Evaluated on FFHQ 128×128 / 256×256 using a DiT-S backbone, compared against trainable Top-K sparse attentions VSA and SLA. Baselines were given larger K (K=20 for 128, K=32 for 256), while LLSA used K=8 for a conservative evaluation. Throughput is \(10^3\) pixel tokens/sec on an H200.

Dataset	Method	FID↓	Training Throughput↑
FFHQ-128	Full Attention	24.91	188.88
FFHQ-128	VSA	26.91	421.02
FFHQ-128	SLA	25.73	365.48
FFHQ-128	LLSA	24.37	436.40
FFHQ-256	Full Attention	38.77	61.64
FFHQ-256	VSA	40.69	341.94
FFHQ-256	SLA	39.98	304.85
FFHQ-256	LLSA	39.29	375.34

On ImageNet-256 using the PixelFlow multi-stage pixel diffusion model (replacing full attention only in the highest resolution stage) for 10 epochs:

Method	FID↓	Inception Score↑	Throughput (img/s)↑
VSA	23.59	64.07	32.30
SLA	22.58	65.31	29.81
LLSA	20.41	73.21	34.16

LLSA achieved the best FID and highest throughput across both benchmarks, even with the disadvantageous smaller K setting.

Ablation Study¶

DiT-S + 128×128 FFHQ, default K=8, B=16, 20 epochs.

Configuration	FID↓	Throughput↑	Explanation
Full Attention	24.91	188.88	Reference
Top-K (L=1)	28.21	483.91	Pure single-layer sparse; significant quality drop
+ KV Enrichment (Le=1)	26.09	302.92	Global context added; FID recovers
+ KV Reweighting	24.18	302.92	Outperforms full attention
Top-K (L=2)	27.98	500.38	Multi-level; throughput increases
+ KV Enrichment (Le=2)	25.31	436.40	—
+ KV Reweighting	24.37	436.40	Final multi-level configuration

Experiment Group	Key Comparison	Conclusion
Block Size	B=16 vs. B=64	Large B has higher throughput but much lower quality; B=16 is used as selection overhead is already reduced.
Top-K Size	LLSA(K=8) vs. Baselines	LLSA K=8 (FID 24.37) outperforms baseline K=32 (25.88).

Key Findings¶

KV Enrichment + Reweighting is key to quality recovery: Pure Top-K FID was 28.21, which improved to 26.09 with enrichment and 24.18 with reweighting, eventually surpassing full attention.
Small K is sufficient due to hierarchy: Hierarchical KV enrichment allows K=8 to outperform single-layer baselines with K=32.
Efficiency gains scale with length: At long sequences, the hierarchical L=2 configuration avoids quadratic costs; the backprop kernel throughput remains stable.
Overall Speedup: Achieves 28.27× inference speedup and 6.09× training speedup for DiT (256×256, 65,536 tokens).

Highlights & Insights¶

Engineering theoretical hierarchical approximation for long-sequence DiTs: While Multi-resolution Attention proposed hierarchical Top-K theoretically, LLSA provides a high-performance GPU implementation for trainable block-sparse attention.
Simultaneous complexity reduction for both selection and attention: Unlike works that only linearize attention but ignore \(O(N^2)\) selection, LLSA addresses both to ensure true log-linear scaling.
Zero-cost KV Reweighting: Simply weighting coarse tokens by \(W=B^l\) pushed quality beyond full attention, a trick transferable to any sparse attention using pooled tokens.
CSR → CSC Sparse Index Backprop: This avoids the \(O(N^2)\) dense mask bottleneck, decoupling throughput from sequence length—a generic solution for accelerating trainable sparse attention.

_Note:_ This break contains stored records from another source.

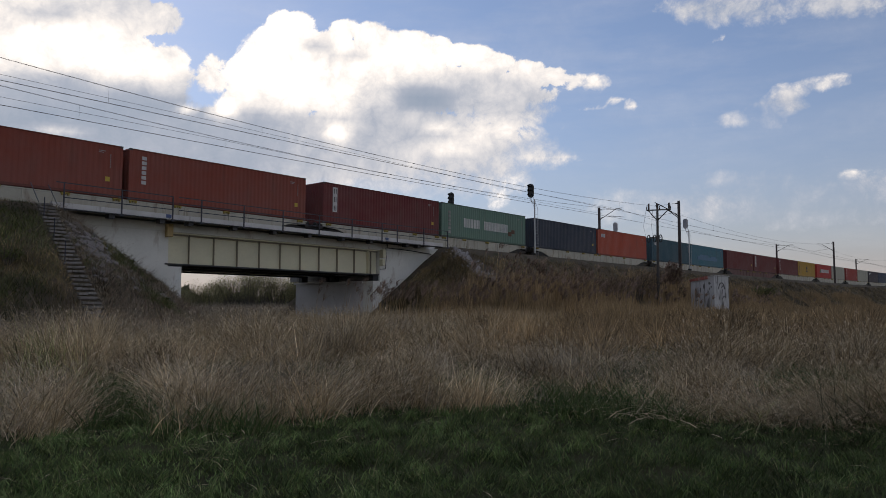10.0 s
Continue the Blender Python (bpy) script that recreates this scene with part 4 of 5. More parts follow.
# Each wagon: its two containers (colour, marks) and the colour of its sill.
TRAIN = [((NAVY, "plain"), (GREY, "yellow_small"), 0), ((TEAL, "end_mark"), (MAROON, "emblem"), 0), ((BROWN, "tall_word"), (GREY, "yellow_small"), 0),
         ((BROWN, "plain"), (CHARCOAL, "round"), 0), ((BROWN, ""), (MAROON, "emblem"), 1), ((MAROON, "emblem"), (MAROON, "emblem"), 1),
         ((BROWN, "patch"), (RED, "wide_word_tri"), 0), ((BROWN, "tall_word"), (BROWN, "tall_word"), 0), ((OXBLOOD, "plate_three"), (GREEN, "two_words"), 0),
         ((NAVY, "plain"), (ORANGE, "short_word"), 0), ((DEEP_TEAL, "short_word"), (BLUE_TEAL, "blue_band"), 0), ((OXBLOOD, "plain"), (OXBLOOD, "plate_three"), 1),
         ((OXBLOOD, "head_word"), (YELLOW, "block"), 0), ((RED, "wide_word_tri"), (PALE, ""), 0), ((CRIMSON, "tall_word"), (PALE, ""), 0),
         ((CHARCOAL, "beast_word"), (BLUE, ""), 0), ((YELLOW, "rust_runs"), (OXBLOOD, "three_tall"), 0), ((PALE, "pale_box"), (PETROL, "mixed_word"), 0),
         ((RUST_ORANGE, "tall_word"), (YELLOW, ""), 0), ((BROWN, ""), (OLIVE, "navy_panels"), 0), ((GREY, "yellow_small"), (GREY, "dark_scuffs"), 2)]


def container(colour, marks, doors_west):
    says = SAYS.get(marks, "with corrugated sides")
    c = thing("shipping_container", "%s shipping container %s" % (WORDS[colour], says), "container", group="containers on the train")
    keys = ["near", "far", "roof", "floor", "top_n", "top_f", "low_n", "low_f", "sill_w", "sill_e", "head_w", "head_e"]
    keys += ["post_" + a + b for a in "we" for b in "nf"] + ["cast_" + a + b + d for a in "we" for b in "nf" for d in "lh"]
    d, o = ("w", "front_r") if doors_west else ("e", "front")
    keys.append(o)
    rgba = (*colour, 1.0)
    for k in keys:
        # Top and bottom rails darkened: their shade is put into the paint.
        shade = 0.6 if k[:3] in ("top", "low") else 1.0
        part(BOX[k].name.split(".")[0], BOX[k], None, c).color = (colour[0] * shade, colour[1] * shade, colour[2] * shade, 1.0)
    for b in "nf":
        leaf = part("door_leaf", BOX["door_" + d + b], None, c)
        leaf.color = rgba
        for i in "01":
            part("locking_bar", BOX["bar_" + d + b + i], None, leaf)
    for me, small in MARK_MESH.get(marks, []):
        o = part("marking", me, None, c)
        if small:
            o["kind"] = "stuff"
    return c


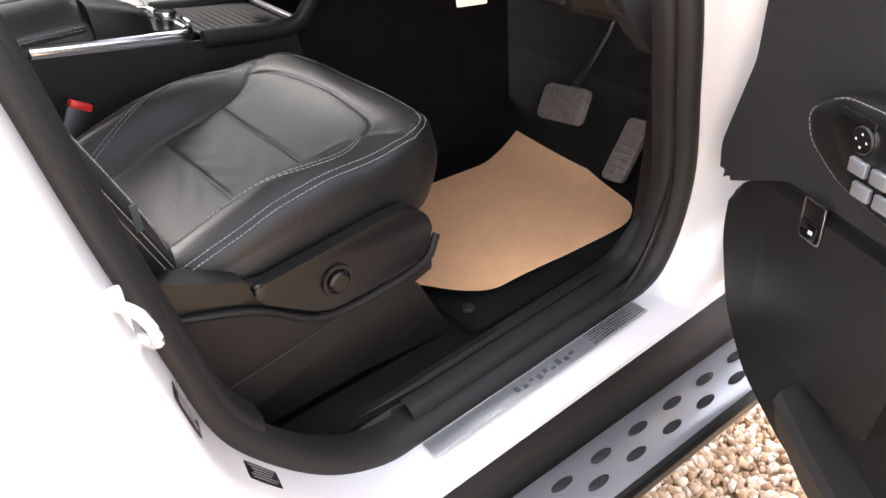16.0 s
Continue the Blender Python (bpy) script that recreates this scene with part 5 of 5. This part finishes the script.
# side glass and windscreen
w2 = thing("window_2", "clear passenger door window", "window", kind="structure")
ob = part("pane", surface(lambda u, v: (-0.745 + 0.10 * v ** 1.5, -0.55 + 0.66 * u - 0.0 * v, 1.30 + 0.36 * v), 6, 8, 0.004), GLASS, w2)
ob.visible_shadow = False
w1 = thing("window_1", "curved windscreen with a faint green tint", "window", kind="structure")
ob = part("pane", surface(lambda u, v: ((-0.68 + 1.36 * u) * (1 - 0.12 * v), 0.86 - 0.40 * (2 * u - 1) ** 2 * (1 - 0.4 * v) - 0.72 * v, 1.345 + 0.36 * v), 16, 10, 0.005), SCREEN_GLASS, w1)
ob.visible_shadow = False
part("window_header", tube(spline([(-0.665, -1.65, 1.68), (-0.665, -0.65, 1.69), (-0.66, -0.1, 1.69), (-0.62, 0.05, 1.68)], 12), 0.03, 8), PLASTIC, ls)
part("b_pillar", loft([[(x, y, z) for x, y in rrect(0.06, 0.14, 0.02, cx=xc, cy=-0.66)] for z, xc in ((0.7, -0.735), (1.3, -0.73), (1.68, -0.65))]), PLASTIC, ls)
part("b_pillar_right", loft([[(x, y, z) for x, y in rrect(0.055, 0.13, 0.02, cx=xc, cy=yc)] for z, xc, yc in ((0.62, 0.72, -0.56), (0.9, 0.735, -0.60), (1.3, 0.72, -0.65), (1.68, 0.68, -0.75))]), PLASTIC, rs)
for sx in (-1, 1):
    bl_ = thing("seat_belt", "black seat belt webbing hanging at the door pillar", "seat belt", (sx * 0.69, -0.56, 1.0), shift=(0.0, -0.045, -0.02) if sx > 0 else (-0.03, 0.0, 0.0))
    part("webbing", surface(lambda u, v: (sx * (0.672 + 0.05 * max(0.0, v - 0.5)), -0.54 + 0.045 * u - 0.02 * v - 0.28 * max(0.0, v - 0.5), 0.65 + 0.85 * v), 2, 12, 0.0015), material("belt_webbing", (0.03, 0.028, 0.026), 0.8, grain=0.0004, size=900), bl_)
    part("tongue", box((sx * 0.668, -0.50, 1.12), (0.006, 0.03, 0.012), 0.002), CHROME, bl_)
    part("tongue_grip", box((sx * 0.668, -0.505, 1.14), (0.012, 0.05, 0.016), 0.005), SMOOTH, bl_)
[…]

Limitations & Future Work¶

Validated primarily on pixel-space image generation (FFHQ, ImageNet-256); more evidence is needed for video or latent-space models (FLUX, Wan).
Reliance on spatial locality: Hierarchical compression assumes pooling groups similar tokens. While reordering handles 2D images, 3D video or irregular modalities might require redesigned grouping.
Hyperparameter sensitivity: Configuration of L, \(L_e\), K, B, and noise rescaling \(s\) depends on tuning for different resolutions.
The assumption that "coarse token ≈ nearest-neighbor upsampling" may be inaccurate in high-frequency detail regions.

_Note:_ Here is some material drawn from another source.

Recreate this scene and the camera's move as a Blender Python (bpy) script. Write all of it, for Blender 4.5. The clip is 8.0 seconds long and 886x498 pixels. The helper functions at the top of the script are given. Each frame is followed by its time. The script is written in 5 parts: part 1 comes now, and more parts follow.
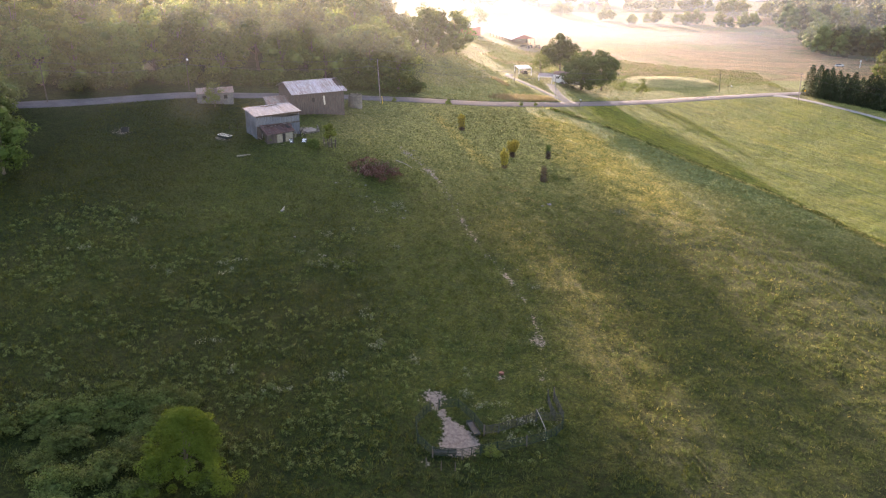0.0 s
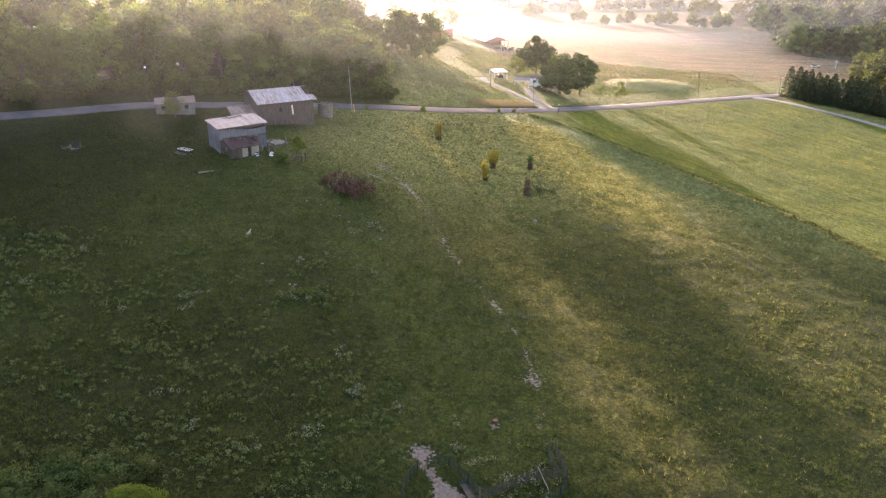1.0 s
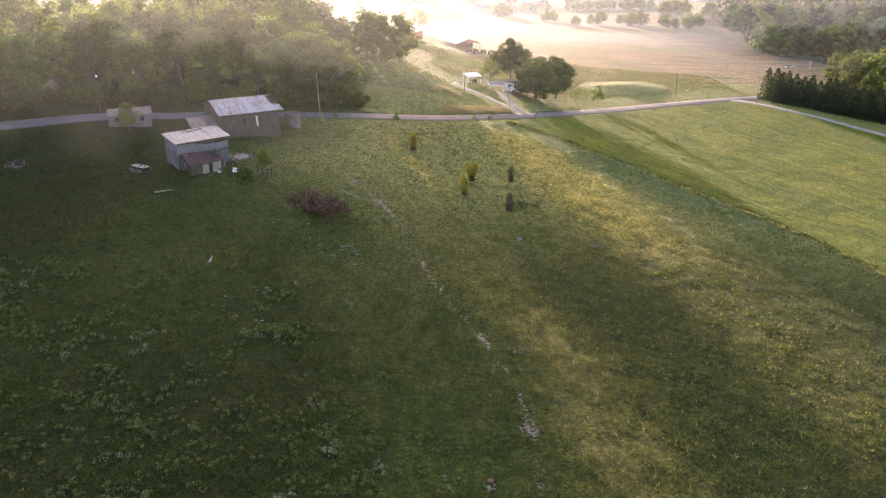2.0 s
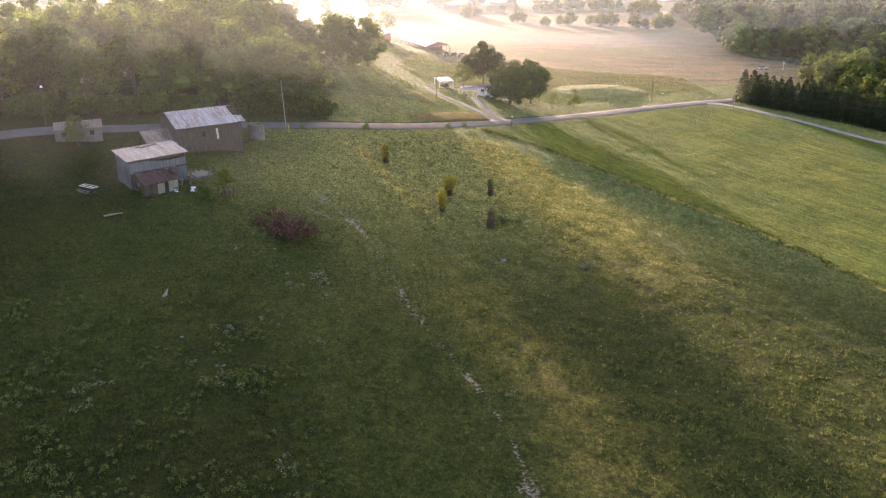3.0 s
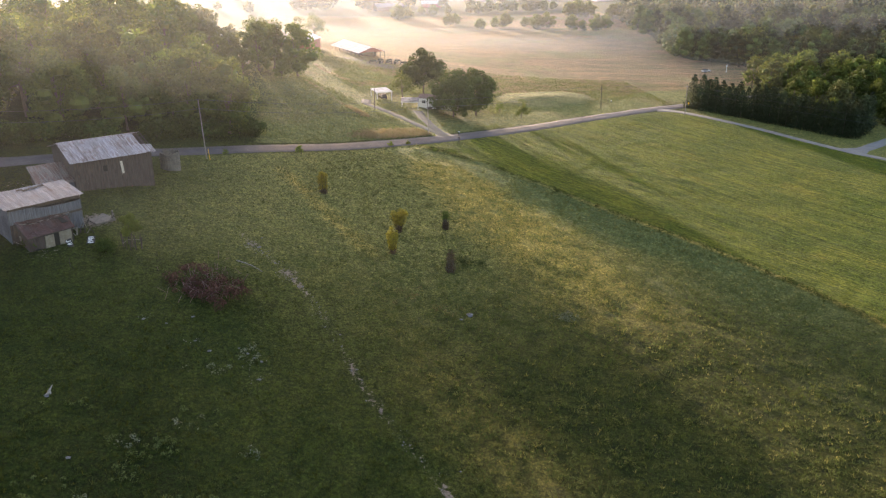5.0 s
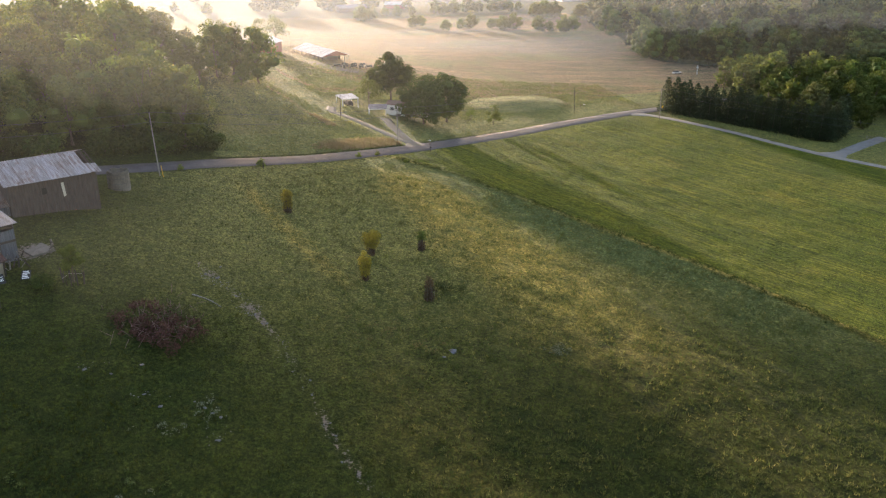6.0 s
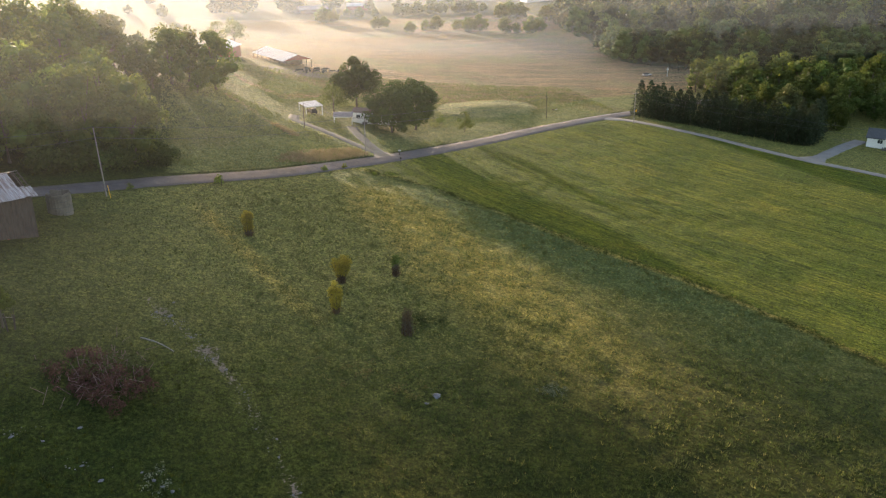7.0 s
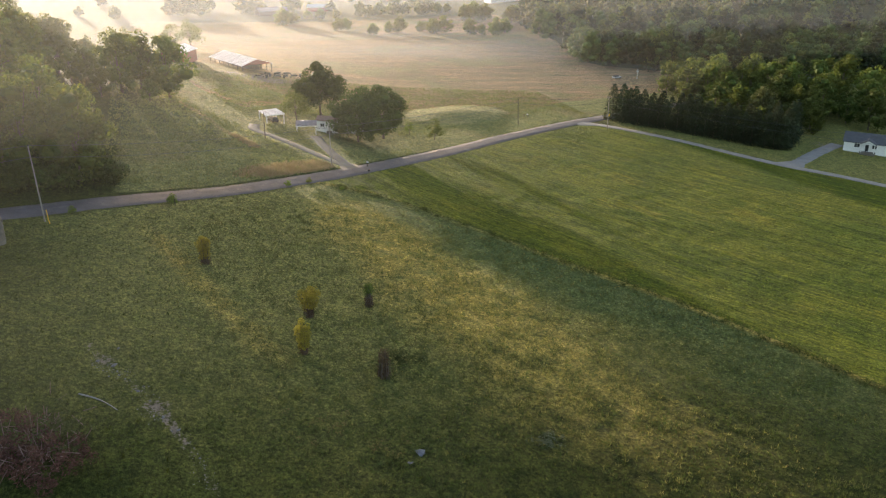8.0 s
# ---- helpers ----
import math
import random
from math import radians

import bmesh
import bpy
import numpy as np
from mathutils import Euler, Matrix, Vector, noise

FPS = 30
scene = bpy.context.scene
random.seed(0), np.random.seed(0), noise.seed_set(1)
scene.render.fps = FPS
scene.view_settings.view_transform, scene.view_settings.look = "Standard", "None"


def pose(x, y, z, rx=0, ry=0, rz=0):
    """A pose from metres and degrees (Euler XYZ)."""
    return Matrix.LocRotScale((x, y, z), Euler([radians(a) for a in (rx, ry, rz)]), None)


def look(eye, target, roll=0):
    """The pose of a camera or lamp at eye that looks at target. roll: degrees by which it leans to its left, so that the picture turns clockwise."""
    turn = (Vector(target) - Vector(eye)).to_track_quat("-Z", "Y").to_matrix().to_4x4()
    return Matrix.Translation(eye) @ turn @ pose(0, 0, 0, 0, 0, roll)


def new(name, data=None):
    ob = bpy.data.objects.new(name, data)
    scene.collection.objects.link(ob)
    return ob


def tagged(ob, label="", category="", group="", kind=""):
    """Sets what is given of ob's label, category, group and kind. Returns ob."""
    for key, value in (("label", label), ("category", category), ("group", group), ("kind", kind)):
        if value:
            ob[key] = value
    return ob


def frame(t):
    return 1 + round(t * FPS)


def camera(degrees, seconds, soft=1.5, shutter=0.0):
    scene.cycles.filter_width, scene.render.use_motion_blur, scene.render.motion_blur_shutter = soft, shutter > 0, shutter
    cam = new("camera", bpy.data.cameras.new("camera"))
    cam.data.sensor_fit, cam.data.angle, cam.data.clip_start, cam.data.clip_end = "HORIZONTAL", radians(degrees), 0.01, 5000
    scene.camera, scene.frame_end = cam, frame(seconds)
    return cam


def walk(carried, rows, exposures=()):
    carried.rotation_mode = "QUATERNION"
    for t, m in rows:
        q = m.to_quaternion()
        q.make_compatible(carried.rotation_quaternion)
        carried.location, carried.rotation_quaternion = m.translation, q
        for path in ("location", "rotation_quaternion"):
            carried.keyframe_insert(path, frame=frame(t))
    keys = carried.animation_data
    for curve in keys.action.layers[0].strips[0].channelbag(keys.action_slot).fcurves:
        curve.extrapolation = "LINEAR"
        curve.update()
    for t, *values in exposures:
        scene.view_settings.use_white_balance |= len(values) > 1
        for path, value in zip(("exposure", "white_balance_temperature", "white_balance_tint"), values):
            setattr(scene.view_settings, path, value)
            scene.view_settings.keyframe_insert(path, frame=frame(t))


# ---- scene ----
# ---- camera ----
cam = camera(57.0, 8.0, 1.25)
# seconds, place in metres, heading, pitch and lean in degrees
ROWS = [
    (0.0, 0.000, 0.000, 61.880, 0.000, -21.406, 0.039),
    (0.5, -0.843, 5.849, 61.776, -1.077, -21.414, 0.037),
    (1.0, -1.587, 11.713, 61.661, -2.183, -21.420, 0.038),
    (1.5, -2.231, 17.592, 61.535, -3.318, -21.425, 0.043),
    (2.0, -2.770, 23.483, 61.399, -4.479, -21.427, 0.051),
    (2.5, -3.203, 29.386, 61.252, -5.664, -21.427, 0.062),
    (3.0, -3.526, 35.299, 61.095, -6.873, -21.425, 0.076),
    (3.5, -3.736, 41.222, 60.926, -8.103, -21.420, 0.093),
    (4.0, -3.831, 47.153, 60.747, -9.354, -21.414, 0.114),
    (4.5, -3.807, 53.092, 60.558, -10.623, -21.406, 0.138),
    (5.0, -3.661, 59.037, 60.358, -11.908, -21.395, 0.165),
    (5.5, -3.391, 64.986, 60.147, -13.209, -21.382, 0.196),
    (6.0, -2.994, 70.940, 59.925, -14.524, -21.368, 0.229),
    (6.5, -2.466, 76.896, 59.693, -15.850, -21.351, 0.266),
    (7.0, -1.805, 82.854, 59.450, -17.187, -21.332, 0.306),
    (7.5, -1.008, 88.812, 59.196, -18.533, -21.311, 0.349),
    (8.0, -0.072, 94.770, 58.932, -19.886, -21.287, 0.396),
]
walk(cam, [(t, pose(x, y, z, 0, 0, yaw) @ pose(0, 0, 0, 90 + pitch) @ pose(0, 0, 0, 0, 0, lean)) for t, x, y, z, yaw, pitch, lean in ROWS],
     [(0.0, 2.83, 6500, 31), (4.0, 2.30, 6500, 26), (8.0, 1.83, 6600, 16)])
TERRAIN = [11.575, -20.66, 5.407, -0.636, -12.58, -0.705, 2.013, 9.643]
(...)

vs. VSA / SLA: These are single-layer block selection methods. LLSA outperforms them by making the selection phase \(O(N)\) and using KV enrichment to maintain quality with fewer tokens, while avoiding additional attention branches.
vs. Multi-resolution Attention: Shares the hierarchical Top-K concept but provides the necessary high-performance block-sparse implementation for modern DiT training.
vs. Static Log-linear Attention (H-Transformer, etc.): These use predefined spatial masks; LLSA is dynamic and content-aware, better suited for the shifting attention patterns in diffusion models.

Rating¶

Novelty: ⭐⭐⭐⭐ Engineers hierarchical approximation into a trainable, long-sequence implementation; identifies and solves the "selection phase bottleneck."
Experimental Thoroughness: ⭐⭐⭐⭐ Good ablation studies across attention types and block sizes, though limited to image generation.
Writing Quality: ⭐⭐⭐⭐ Clear complexity derivations, pseudocode, and kernel details.
Value: ⭐⭐⭐⭐ The log-linear backprop kernel is a highly practical component for accelerating long-sequence DiT training.